O mérito individual gera naturalmente o critério da meritocracia, para que o discurso político, agora misturado com o religioso, divul­gue o mérito individual e seu respectivo sucesso, como dependente só do indivíduo sem olhar o ambiente em que cresceu, as circunstâncias econômicas, que incidiram sobre a família daquele que soube “ven­cer”ou sobre a família daquele que não soube “vencer”.

O neoliberalismo celebra a individualidade do indivíduo, como se ele fosse o senhor do universo, independente das circunstâncias da vida que o cerca, quando nasce, quando cresce, quando adulto.

Para o neoliberalismo é mentira o que José Ortega e Gasset diz lapidarmente: “O homem é o homem e suas circunstâncias”.

A mensagem do neoliberalismo é a negação da solidariedade. Ele pulveriza o tecido societário e faz com que a concorrência ten­da a ser selvagem. Nisso a lição daquela etnia indígena da América latina é destoante, pois, jogos devem terminar empatados, para ela. Sem vencidos, sem vencedores.

Quando um autor negro é bem-sucedido, quando uma atriz negra é bem-sucedida, quando o futebol abre o caminho da mobi­lidade social a muitos, brancos ou negros ou pardos, pensa-se que o neoliberalismo está com a razão, registrando: estão vendo, quem tem valor vence.

Mas, na verdade, a vitória de um ou de muitos não pode fazer es­quecermos dos milhares, milhões, que não tiveram a bênção de terem o desabrochar de sua vocação, em ambiente saudável, de convivência saneada, ou um impulso aqui ou acolá.

Você pode comparar o mérito desabrochado numa escola de classe média ou alta, com a frequência de uma escola de um menino ou menina pobre? Quem ajuda a criança pobre a fazer suas lições em casa? Pode ter professor particular? Em que casa ela reside, é de um só quarto ou de dois, para quantas pessoas ou famílias, para um banheiro comum, que pode servir de banheiro para os bêbados do boteco da frente? E as crianças que ajudam na economia da casa.

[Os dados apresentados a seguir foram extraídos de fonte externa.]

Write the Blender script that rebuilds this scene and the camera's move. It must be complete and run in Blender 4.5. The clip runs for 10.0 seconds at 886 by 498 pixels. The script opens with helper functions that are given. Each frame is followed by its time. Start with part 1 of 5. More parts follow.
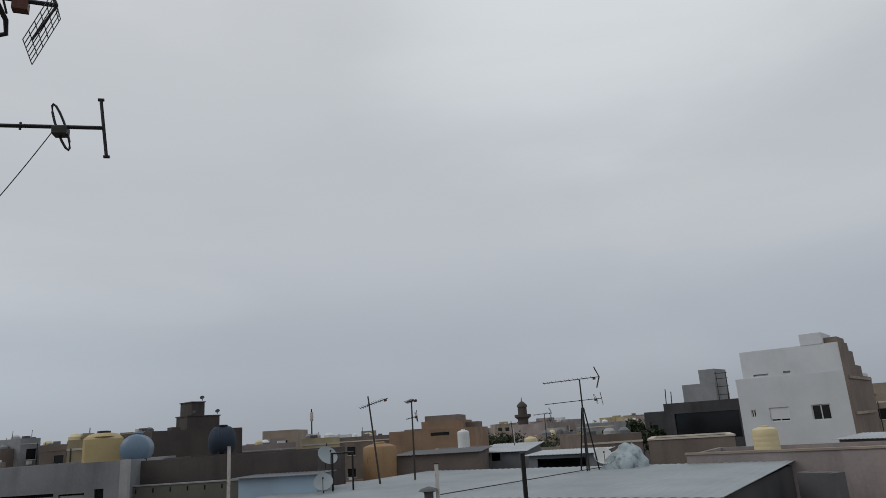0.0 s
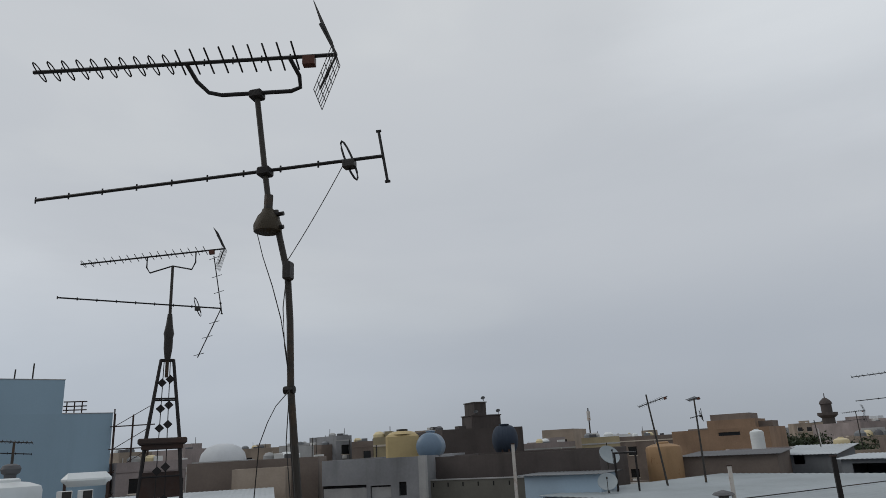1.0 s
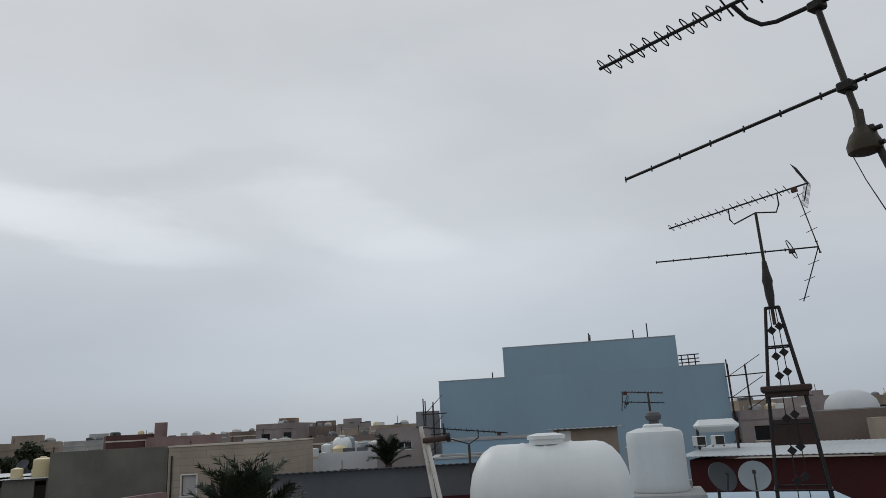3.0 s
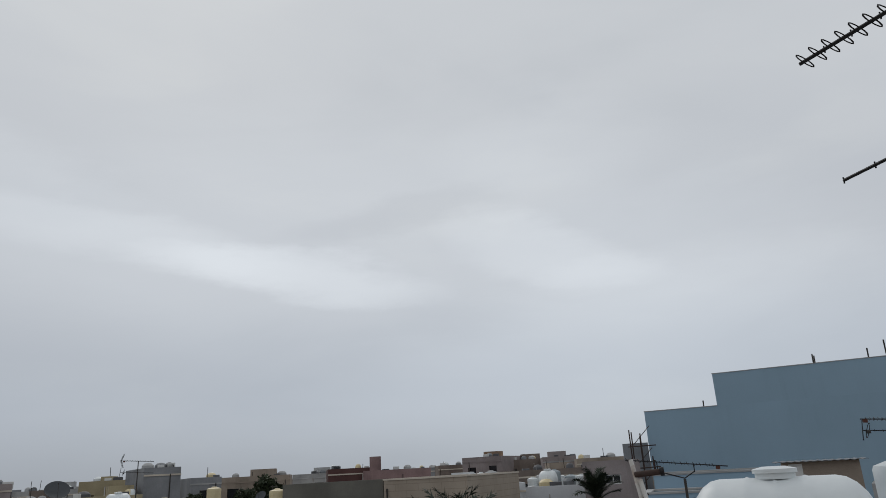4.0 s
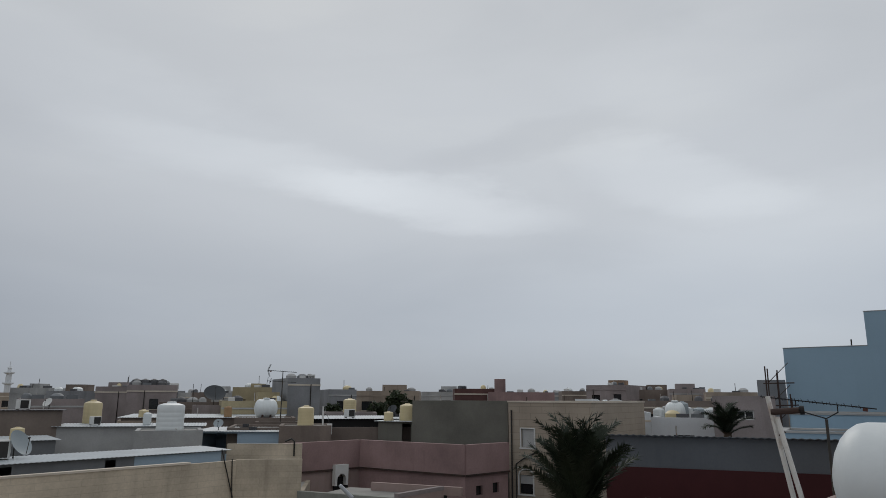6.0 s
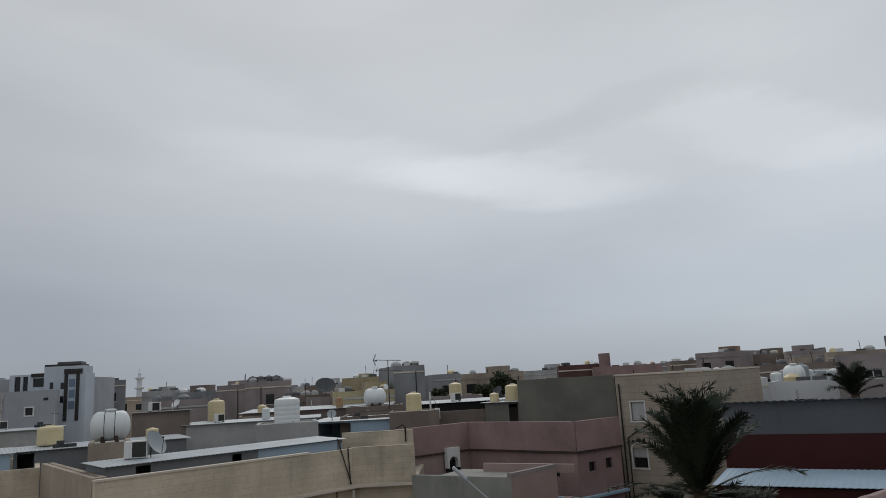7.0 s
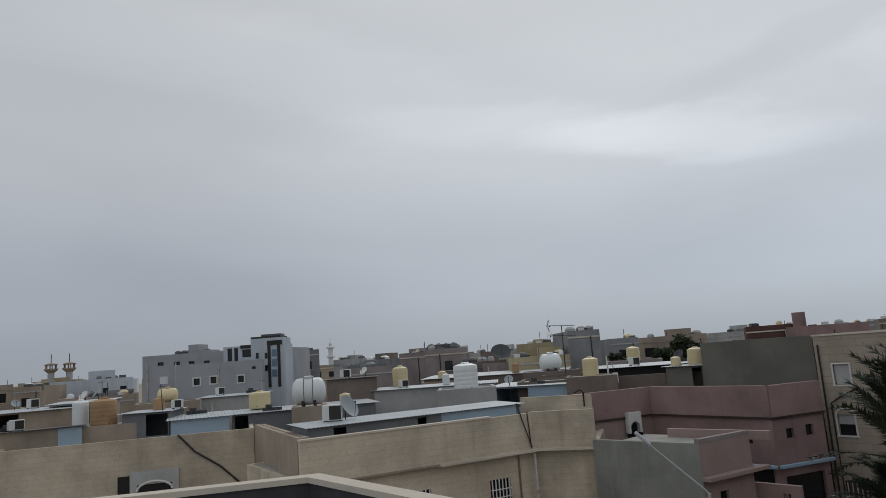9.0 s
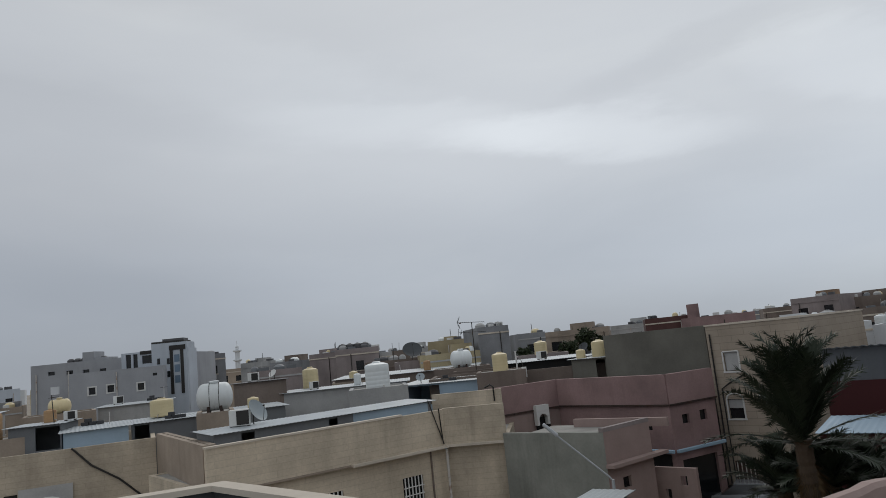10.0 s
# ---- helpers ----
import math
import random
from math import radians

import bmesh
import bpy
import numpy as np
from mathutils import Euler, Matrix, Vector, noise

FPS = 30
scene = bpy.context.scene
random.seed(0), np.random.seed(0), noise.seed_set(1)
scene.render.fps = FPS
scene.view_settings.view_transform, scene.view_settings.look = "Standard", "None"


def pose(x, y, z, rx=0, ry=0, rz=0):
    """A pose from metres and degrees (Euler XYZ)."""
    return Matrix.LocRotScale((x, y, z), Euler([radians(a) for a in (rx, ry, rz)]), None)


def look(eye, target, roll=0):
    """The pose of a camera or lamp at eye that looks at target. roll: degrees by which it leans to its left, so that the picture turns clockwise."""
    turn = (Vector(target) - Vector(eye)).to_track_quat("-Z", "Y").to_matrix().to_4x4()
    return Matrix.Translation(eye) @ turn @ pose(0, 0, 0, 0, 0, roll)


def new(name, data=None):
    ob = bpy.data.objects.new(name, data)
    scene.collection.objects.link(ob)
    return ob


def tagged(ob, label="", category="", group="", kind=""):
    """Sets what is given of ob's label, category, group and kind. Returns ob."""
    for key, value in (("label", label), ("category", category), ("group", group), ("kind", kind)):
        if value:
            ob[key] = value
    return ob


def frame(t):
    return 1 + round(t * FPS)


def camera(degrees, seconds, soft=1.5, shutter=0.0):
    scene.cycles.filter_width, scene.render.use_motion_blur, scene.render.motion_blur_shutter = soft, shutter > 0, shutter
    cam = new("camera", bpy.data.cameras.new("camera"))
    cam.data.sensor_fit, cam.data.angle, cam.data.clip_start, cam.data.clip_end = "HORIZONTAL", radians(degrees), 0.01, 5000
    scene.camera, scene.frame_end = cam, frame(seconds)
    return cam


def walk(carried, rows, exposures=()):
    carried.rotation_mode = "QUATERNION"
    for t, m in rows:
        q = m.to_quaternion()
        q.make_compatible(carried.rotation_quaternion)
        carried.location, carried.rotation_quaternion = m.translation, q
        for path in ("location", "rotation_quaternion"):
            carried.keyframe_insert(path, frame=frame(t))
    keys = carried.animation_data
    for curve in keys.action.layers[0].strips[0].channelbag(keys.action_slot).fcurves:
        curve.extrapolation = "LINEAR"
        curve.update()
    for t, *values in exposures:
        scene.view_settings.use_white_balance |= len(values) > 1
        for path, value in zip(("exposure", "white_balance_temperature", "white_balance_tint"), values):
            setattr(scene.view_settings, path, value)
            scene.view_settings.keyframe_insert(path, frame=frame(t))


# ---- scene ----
# ---- camera: a phone held on a roof terrace and panned to the left ----
ZC = 11.0  # height of the eye over the street
cam = camera(65.22, 10.0, soft=0.85)
walk(cam, [
    (0.0, pose(0.012, 0.149, 10.995, 104.86, 3.52, -7.60)),
    (0.5, pose(-0.003, 0.154, 10.994, 105.41, 4.13, 0.09)),
    (0.8, pose(-0.021, 0.146, 10.999, 105.60, 2.90, 8.50)),
    (1.0, pose(-0.046, 0.148, 10.994, 106.06, 2.99, 14.40)),
    (1.2, pose(-0.051, 0.139, 11.003, 106.83, 2.77, 20.10)),
    (1.5, pose(-0.071, 0.132, 11.001, 108.29, 3.06, 28.37)),
    (2.0, pose(-0.085, 0.112, 11.007, 108.49, 2.51, 37.19)),
    (2.5, pose(-0.095, 0.106, 11.012, 107.21, 2.25, 47.43)),
    (2.7, pose(-0.116, 0.091, 11.000, 106.19, 2.38, 53.97)),
    (3.0, pose(-0.134, 0.072, 10.996, 104.58, 2.93, 61.19)),
    (3.2, pose(-0.138, 0.059, 10.999, 105.17, 3.56, 65.88)),
    (4.3, pose(-0.145, 0.030, 11.000, 108.26, 2.57, 79.91)),
    (4.5, pose(-0.148, 0.022, 11.000, 108.08, 2.51, 81.20)),
    (5.0, pose(-0.149, 0.021, 11.000, 106.54, 1.58, 82.01)),
    (5.2, pose(-0.148, 0.018, 11.000, 104.92, 0.72, 83.25)),
    (6.3, pose(-0.149, 0.002, 11.000, 101.49, 0.73, 89.42)),
    (6.5, pose(-0.151, -0.001, 10.998, 100.91, 2.05, 91.42)),
    (7.0, pose(-0.149, -0.014, 10.999, 100.89, 3.20, 95.66)),
    (7.5, pose(-0.145, -0.031, 10.998, 100.22, 3.65, 102.83)),
    (7.8, pose(-0.146, -0.044, 11.001, 99.41, 3.79, 107.35)),
    (8.0, pose(-0.139, -0.047, 10.999, 99.21, 4.52, 109.88)),
    (8.3, pose(-0.142, -0.050, 11.002, 100.26, 5.26, 109.41)),
    (8.5, pose(-0.139, -0.052, 10.999, 101.35, 5.47, 109.64)),
    (9.0, pose(-0.141, -0.051, 11.000, 99.04, 4.07, 109.84)),
    (9.2, pose(-0.144, -0.040, 11.002, 98.87, 4.02, 106.30)),
    (9.5, pose(-0.148, -0.024, 11.001, 99.41, 3.62, 98.13)),
    (9.7, pose(-0.146, -0.027, 11.001, 99.59, 4.85, 94.43)),
    (10.0, pose(-0.147, -0.032, 11.000, 98.29, 5.81, 102.60)),
], exposures=((0.0, -0.11), (1.0, -0.07), (2.0, 0.01), (3.0, -0.02), (4.5, -0.10), (6.5, -0.14), (7.5, -0.10), (9.0, -0.07), (10.0, -0.05)))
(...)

Se a criança cresce numa família destroçada, porque um pai, bêba­do ou drogado, não consegue emprego, a mãe empregada doméstica cuida dos filhos dos outros, sem poder deixar o seu filho na creche, ou deixando-o com a vizinha, carentes de afeto dos pais, impossível ou quase impossível crescer nele a autoestima, que o identifica com o outro. A rua e a descontração do absoluto convidam-no facilmente à droga, ou à pequena infração, que abre a porta da prisão.

Nessa realidade não faltaram palavras, e nem faltam palavras, no discurso político, para apontarem a educação como grande proble­ma brasileiro, o que é verdade. Mas, além da necessidade de grandes unidades escolares que acolham diariamente as crianças, para estudar, tomar três refeições, praticar esportes e terem aquele ambiente de cul­tura, não se pode contar com um Ministério da Educação apodrecido pela corrupção, pelo preconceito ideológico ou religioso.

Mas, muito mais do que isso, não há educação sem investimento, não há educação quando o poder aquisitivo da população sofre redu­ção paulatina. Não há educação sem um projeto de desenvolvimento, sem que se organize a economia, aproveitando a rica e diversificada experiência brasileira, que valorize o capital e o trabalho, e faça do emprego a estabilidade da família, e com políticas redentoras abrindo novas frentes pelo investimento nas tecnologias e na ciência.